Feed My Starving Children
- Formation: 1987
- Legal status: 501(c)(3)
- Headquarters: Coon Rapids, Minnesota, United States
- Region served: 110 countries
- Website: www.fmsc.org

= Feed My Starving Children =

US-based Christian nonprofit organization

Feed My Starving Children (FMSC) is a Christian nonprofit organization that coordinates the packaging and distribution of food to people in developing nations. Founded in 1987, it says it has been involved in more than 110 countries.

== Founding ==
Richard Proudfit, a Minneapolis businessman, founded the organization in 1987 after visiting Honduras after a hurricane and seeing food insecurity among children.

In 1993, with the help of a team of Cargill food scientists and colleagues from General Mills and Pillsbury, a vitamin-and-mineral fortified rice meal was created specifically for malnourished children around the age of five years old.

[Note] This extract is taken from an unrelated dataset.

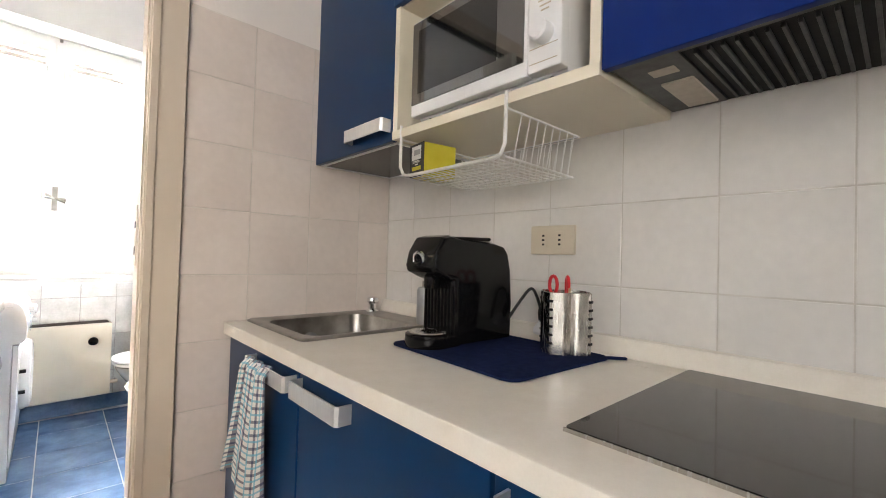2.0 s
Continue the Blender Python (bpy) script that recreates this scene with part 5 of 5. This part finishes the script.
piece("loop", moved(tab, pose(-0.1345, 2.384, 0.9605, -11, 0, -11) @ Matrix.Scale(0.9, 4)), BLACK_PLASTIC, hb_, "black hanging loop")

# ---- tiles ----
TILE_MESH = {}


def tile_mesh(name, w, h, t, mat):
    key = (mat.name, round(w, 4), round(h, 4))
    if key not in TILE_MESH:
        bm, c = bmesh.new(), 0.0014
        a, b = w / 2, h / 2
        loops = [[(-a, -b), (a, -b), (a, b), (-a, b)], [(-a + c, -b + c), (a - c, -b + c), (a - c, b - c), (-a + c, b - c)]]
        v0 = [bm.verts.new((x, y, 0)) for x, y in loops[0]]
        v1 = [bm.verts.new((x, y, t - c * 0.7)) for x, y in loops[0]]
        v2 = [bm.verts.new((x, y, t)) for x, y in loops[1]]
        for p, q in ((v0, v1), (v1, v2)):
            for i in range(4):
                bm.faces.new((p[i], p[(i + 1) % 4], q[(i + 1) % 4], q[i]))
        bm.faces.new(v2)
        me = bpy.data.meshes.new(name)
        bm.to_mesh(me)
        bm.free()
        me.materials.append(mat)
        TILE_MESH[key] = me
    return TILE_MESH[key]


def tiles(parent, m, us, vs, mat, name="tile", gap=0.0024, t=0.0018):
    """Lays tiles between the joint lines us and vs in the plane of m (x right, y up, z out of the wall)."""
    inv = parent.matrix_world.inverted()
    rng_ = random.Random(len(us) * 31 + len(vs))
    out = []
    for u0, u1 in zip(us, us[1:]):
        for v0, v1 in zip(vs, vs[1:]):
            o = new(name, tile_mesh(name, u1 - u0 - gap, v1 - v0 - gap, t, mat))
            o.parent = parent
            o.matrix_local = inv @ m @ pose((u0 + u1) / 2, (v0 + v1) / 2, rng_.uniform(-0.0004, 0.0002), rng_.uniform(-0.15, 0.15), rng_.uniform(-0.15, 0.15), 0)
            out.append(o)
    return out


def plane(origin, u, v):
    u, v = Vector(u), Vector(v)
    n = u.cross(v)
    m = Matrix.Identity(4)
    for i in range(3):
        m[i][0], m[i][1], m[i][2], m[i][3] = u[i], v[i], n[i], origin[i]
    return m


def steps(a, first, pitch, b):
    out = [a]
    x = first
    while x < b - 0.012:
        if x > a + 0.012:
            out.append(x)
        x += pitch
    return out + [b]


def scroll():
    """One repeat of the border: two pairs of leafy curls about a bud."""
    bms = [extrude_outline([(-0.003, -0.017), (-0.013, -0.012), (-0.0165, -0.004), (-0.013, 0.004), (-0.006, 0.010), (0.0, 0.019), (0.006, 0.010), (0.013, 0.004), (0.0165, -0.004), (0.013, -0.012), (0.003, -0.017)], -0.0035, 0.0035, "z")]
    for s in (-1, 1):
        put = lambda run: smooth([(s * x, y, 0) for x, y in run], 4)
        bms.append(tube(put(((0.010, -0.0155), (0.026, -0.0165), (0.042, -0.0125), (0.055, -0.003), (0.0625, 0.007), (0.061, 0.0165), (0.053, 0.0185), (0.0475, 0.013), (0.0505, 0.0085))), 0.0042, 6, r_end=0.0052))
        bms.append(tube(put(((0.096, -0.014), (0.086, -0.0155), (0.075, -0.008), (0.0685, 0.002), (0.071, 0.0095), (0.0775, 0.009), (0.077, 0.004))), 0.0038, 6, r_end=0.0046))
        bms.append(moved(lathe([(0, -0.003), (0.0032, -0.002), (0.0032, 0.002), (0, 0.003)], 8), pose(s * 0.066, 0.0195, 0)))
        bms.append(moved(lathe([(0, -0.003), (0.004, -0.002), (0.004, 0.002), (0, 0.003)], 8), pose(s * 0.0955, -0.007, 0)))
    b = joined(*bms)
    for v in b.verts:
        v.co.z *= 0.3
    return b


SCROLL = mesh_of("scroll", scroll(), MOTIF)


def border(parent, m, us):
    for o in tiles(parent, m, us, (1.7635, 1.8185), TILE_BORDER, "border_tile"):
        s = new("scroll", SCROLL)
        s.parent = o
        size = max(v.co.x for v in o.data.vertices) * 2
        s.matrix_local = Matrix.Translation((0, -0.002, 0.002)) @ Matrix.Diagonal((size / 0.2 * 0.98, 1.08, 1, 1))


ROWS_LOW = [0.003 + 0.2515 * k for k in range(8)]
ROWS_TOP = [1.8185, 2.072]
PW = plane((WEST, 0, 0), (0, 1, 0), (0, 0, 1))
UW = steps(1.97, 1.99, 0.2, 3.914)
for rows in (ROWS_LOW, ROWS_TOP):
    tiles(wall_west, PW, UW, rows, TILE_GREY)
border(wall_west, PW, UW)
PE = plane((EAST, 0, 0), (0, -1, 0), (0, 0, 1))
UE = [-y for y in reversed(steps(1.97, 2.02, 0.2, 4.036))]
for rows in (ROWS_LOW, ROWS_TOP):
    tiles(wall_east, PE, UE, rows, TILE_GREY)
border(wall_east, PE, UE)
PN = NM @ plane((0, 0.002, 0), (1, 0, 0), (0, 0, 1))
for us in ([-0.2145, -0.0135], [0.8985, 1.102, 1.302, 1.4335]):
    for rows in (ROWS_LOW, ROWS_TOP):
        tiles(wall_north, PN, us, rows, TILE_GREY)
    border(wall_north, PN, us)
PU = NM @ plane((0, 0.215, 0), (1, 0, 0), (0, 0, 1))
tiles(wall_north, PU, [-0.013, 0.012, 0.204, 0.394, 0.586, 0.778, 0.894], [0.003, 0.2545, 0.506, 0.763, 0.861], TILE_GREY)
PR = NM @ plane((0.897, 0, 0), (0, -1, 0), (0, 0, 1))
PL = NM @ plane((-0.015, 0, 0), (0, 1, 0), (0, 0, 1))
for rows in (ROWS_LOW[3:], ROWS_TOP):
    tiles(wall_north, PR, [-0.184, -0.002], rows, TILE_GREY)
    tiles(wall_north, PL, [0.002, 0.184], rows, TILE_GREY)
tiles(wall_north, PR, [-0.213, -0.002], ROWS_LOW[:4], TILE_GREY)
tiles(wall_north, PL, [0.002, 0.213], ROWS_LOW[:4], TILE_GREY)
tiles(wall_north, PR, [-0.213, -0.1845], [ROWS_LOW[3], 0.859], TILE_GREY)
tiles(wall_north, PL, [0.1845, 0.213], [ROWS_LOW[3], 0.859], TILE_GREY)
border(wall_north, PR, [-0.184, -0.002])
border(wall_north, PL, [0.002, 0.184])
single("corner_trim", moved(joined(box(0.8925, 0.8985, -0.002, 0.004, 0, 2.074, 0.0015), box(-0.0155, -0.0095, -0.002, 0.004, 0, 2.074, 0.0015)), NM), WHITE_PAINT, "white plastic tile corner beads beside the window niche", "trim", kind="structure")

setting("tile_bed_bath", joined(moved(box(0.8985, 1.43, 0.0013, 0.0019, 0, 2.07), NM), moved(box(-0.2115, -0.0135, 0.0013, 0.0019, 0, 2.07), NM), moved(box(-0.013, 0.894, 0.2143, 0.2149, 0, 0.861), NM),
                                     box(1.4314, 1.4321, 1.97, 4.034, 0, 2.07)), GROUT, "grey grout behind the bathroom tiles", "grout")
PD = plane((0, 1.9022, 0), (1, 0, 0), (0, 0, 1))
backing_d = setting("tile_bed_door_wall", box(0.702, 1.4315, 1.9022, 1.9068, -0.03, 1.826), GROUT_PALE, "pale grout behind the kitchen tiles", "grout")
tiles(backing_d, PD, [0.702, 0.893, 1.093, 1.293, 1.4295], [1.825 - 0.2 * k for k in range(9, -1, -1)], TILE_PINK, gap=0.0022)
backing_e = setting("tile_bed_east_wall", box(1.4314, 1.4321, -0.3, 1.902, 0.86, 1.44), GROUT_PALE, "pale grout behind the kitchen tiles", "grout")
UK = [-y for y in reversed(steps(-0.3, -0.262, 0.2, 1.900))]
tiles(backing_e, PE, UK, [0.88, 1.038, 1.238, 1.438], TILE_WHITE, gap=0.0022)
PP = plane((-0.231, 0, 0), (0, 1, 0), (0, 0, 1))
tiles(pony, PP, steps(-1.4, -1.22, 0.2, 1.755), [0.008, 0.208, 0.408, 0.608, 0.808, 0.866], PONY_TILE, gap=0.0022)
tiles(wall_west, PW, [1.76, 1.882], [0.09 + 0.2 * k for k in range(10)], TILE_PINK, gap=0.0022)
PF = plane((0, 0, -0.002), (1, 0, 0), (0, 1, 0))
tiles(floor_bath, PF, [-0.213, 0.081, 0.394, 0.707, 1.02, 1.333, 1.432], [2.0205, 2.03, 2.343, 2.648, 2.953, 3.258, 3.563, 3.868, 4.15], TILE_FLOOR, "floor_tile", gap=0.005)
single("floor_skirting", moved(box(-0.01, 0.893, 0.204, 0.2085, 0.0, 0.095, 0.002), NM), TILE_FLOOR, "blue tiled skirting under the window", "baseboard", kind="structure")
setting("door_threshold", box(-0.15, 0.61, 1.89, 2.02, -0.03, 0.004, 0.003), PONY_PAINT, "pale stone threshold in the doorway", "threshold")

FMSC changed the name from "Fortified Rice Soy Casserole" to MannaPack Rice in 2008.

The organization recruits volunteers, including schoolchildren, to assist in packing. It also employs paid staff to supervise the operations. FMSC has eight packing facilities: three in Minnesota (Coon Rapids, Eagan and Chanhassen), three in Illinois (Aurora, Libertyville and Schaumburg), one in Richardson, Texas, and one in Tempe, Arizona.